I've noticed a recent linguistic shift in some young people, referring to websites as "apps". Reddit is an "app". The college website is an "app". "Which app did you see that on?"
I don't know if this is just shorthand (they likely access sites through an app) or a genuine misunderstanding of what's going on.
I don't want to be dramatic, but I'd lying if I said it didn't concern me a little. The WWW is a great resource which is free and interoperable. (Well we're down to just 2 browser engines now, but that's another matter). It'd be a shame if the WWW withered away, replaced by "apps", because people didn't know what they had.
I access Reddit via an app. I access my college website via an app. etc etc. Yes, they are on the WWW, but they are apps. The terminology isn't wrong or shorthand - that's what they are to most people.
@ethicsperoxide misunderstanding? No, this is a propaganda payoff. The young people understand the propaganda.

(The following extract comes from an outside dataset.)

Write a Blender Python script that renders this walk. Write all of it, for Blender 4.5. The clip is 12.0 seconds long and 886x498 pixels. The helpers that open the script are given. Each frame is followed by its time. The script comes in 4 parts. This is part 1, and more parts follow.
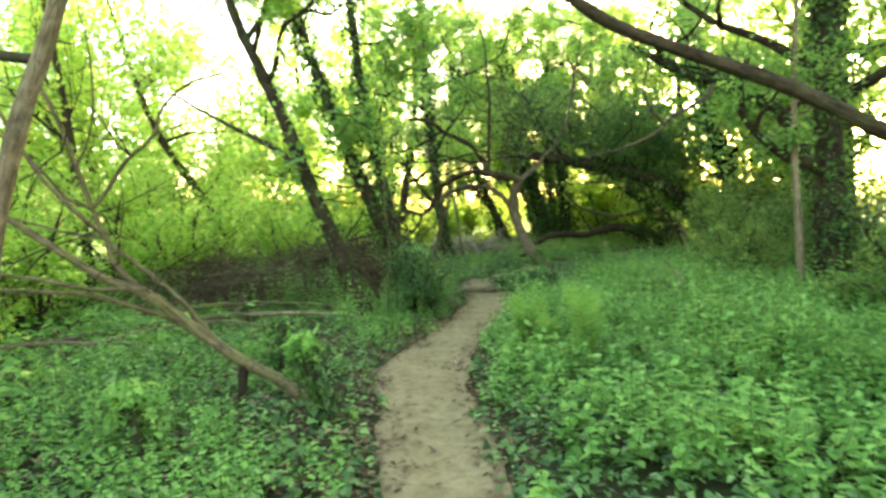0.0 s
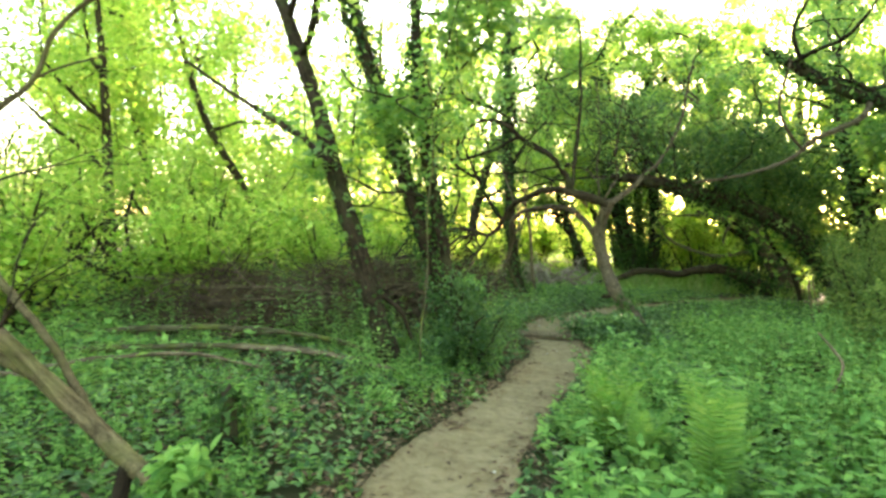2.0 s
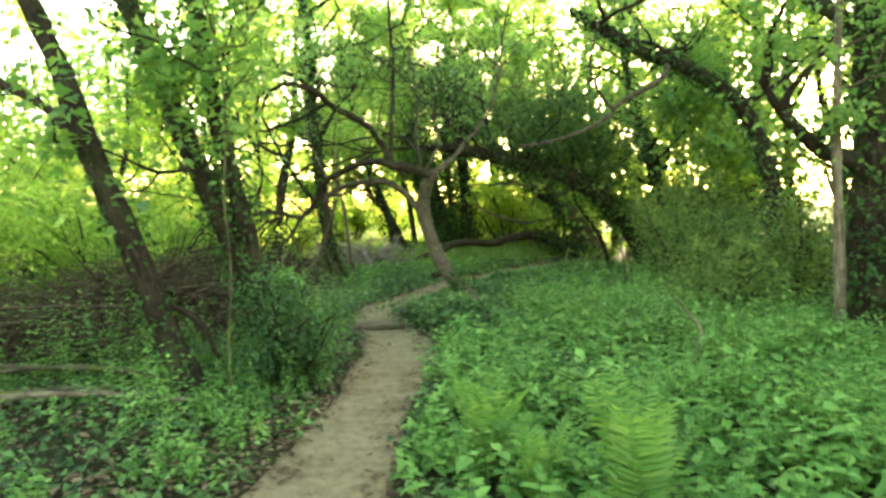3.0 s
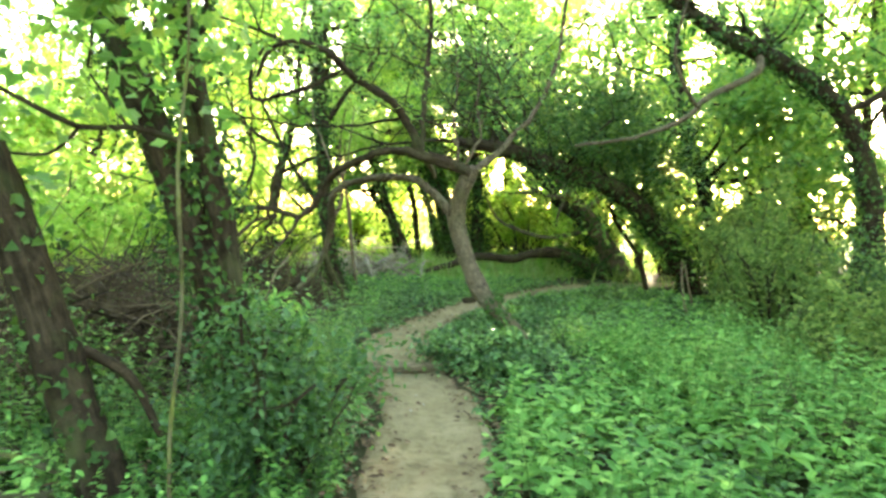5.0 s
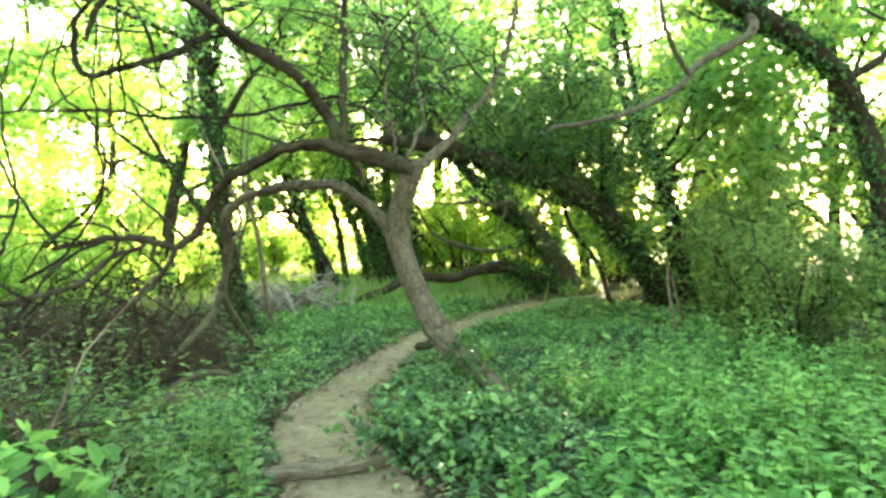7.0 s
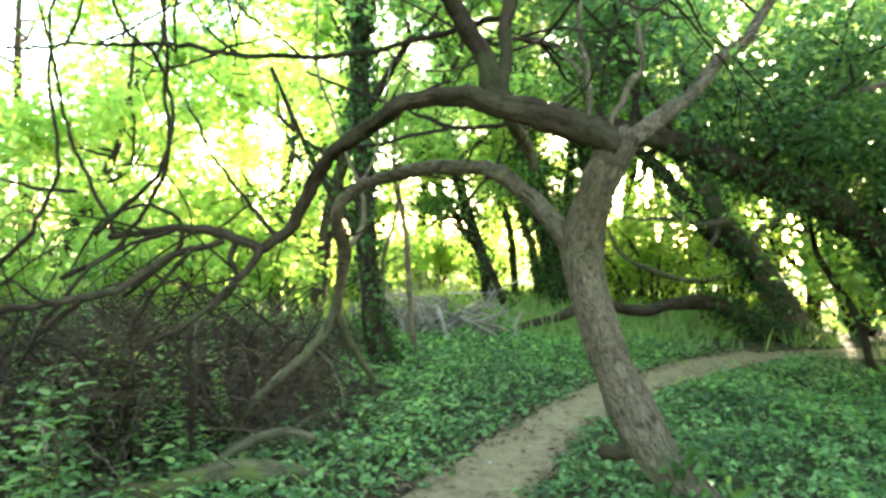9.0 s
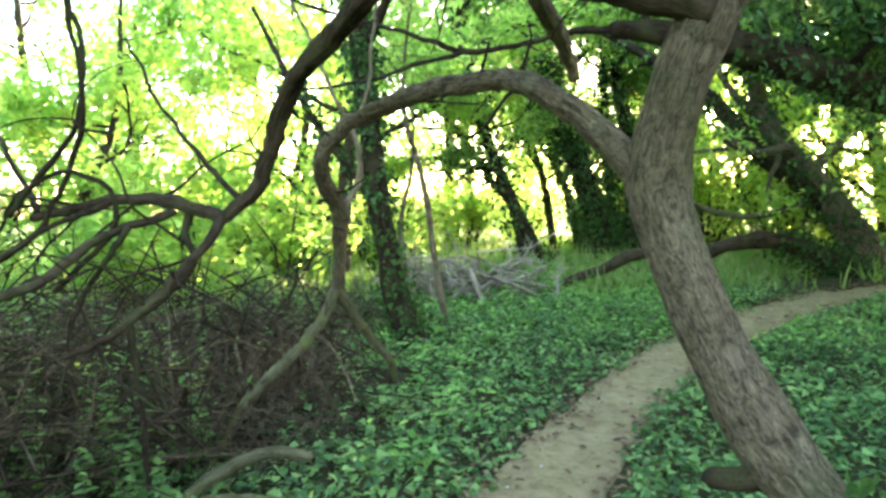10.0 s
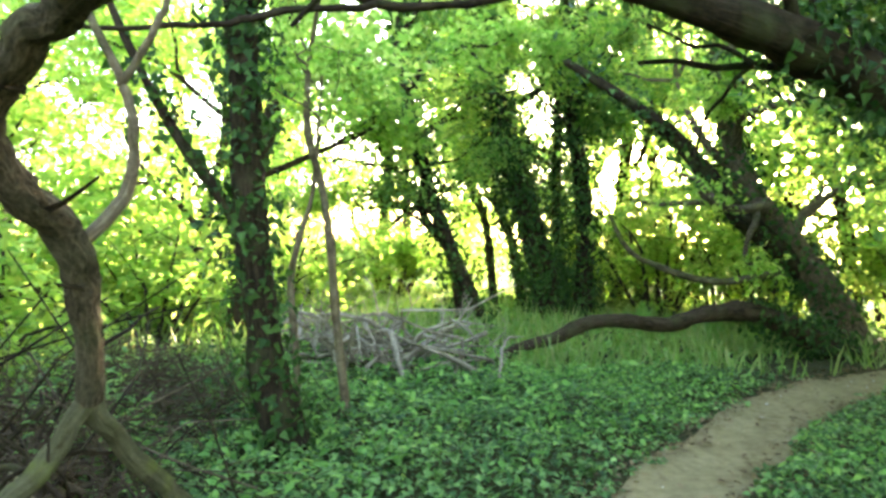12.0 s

Wikipedia is a website, for sure. Imdb also, maybe. But I'm curious what could be a good word to explain Gmail and Twitter web presence.
@ethicsperoxide Technology will change. It always did. Maybe one of our core problems is trying hard to hold on to what we know rather than embracing and creatively shaping this change. This is one of my biggest pain points with FLOSS in 2010 and beyond. 😑
@ethicsperoxide Two or three browser engines depending on how you count it, but still *very* concerning... I'm seeing what I can do about it!
But there is something very concerning here! The mindset around "apps" seems to be that they are non-interoperable. The possibility of combining apps in ways not thought of their developers do not occur to normal people, or worse politicians.
That's what we software developers have taught them, it disgusts me, and makes my work harder!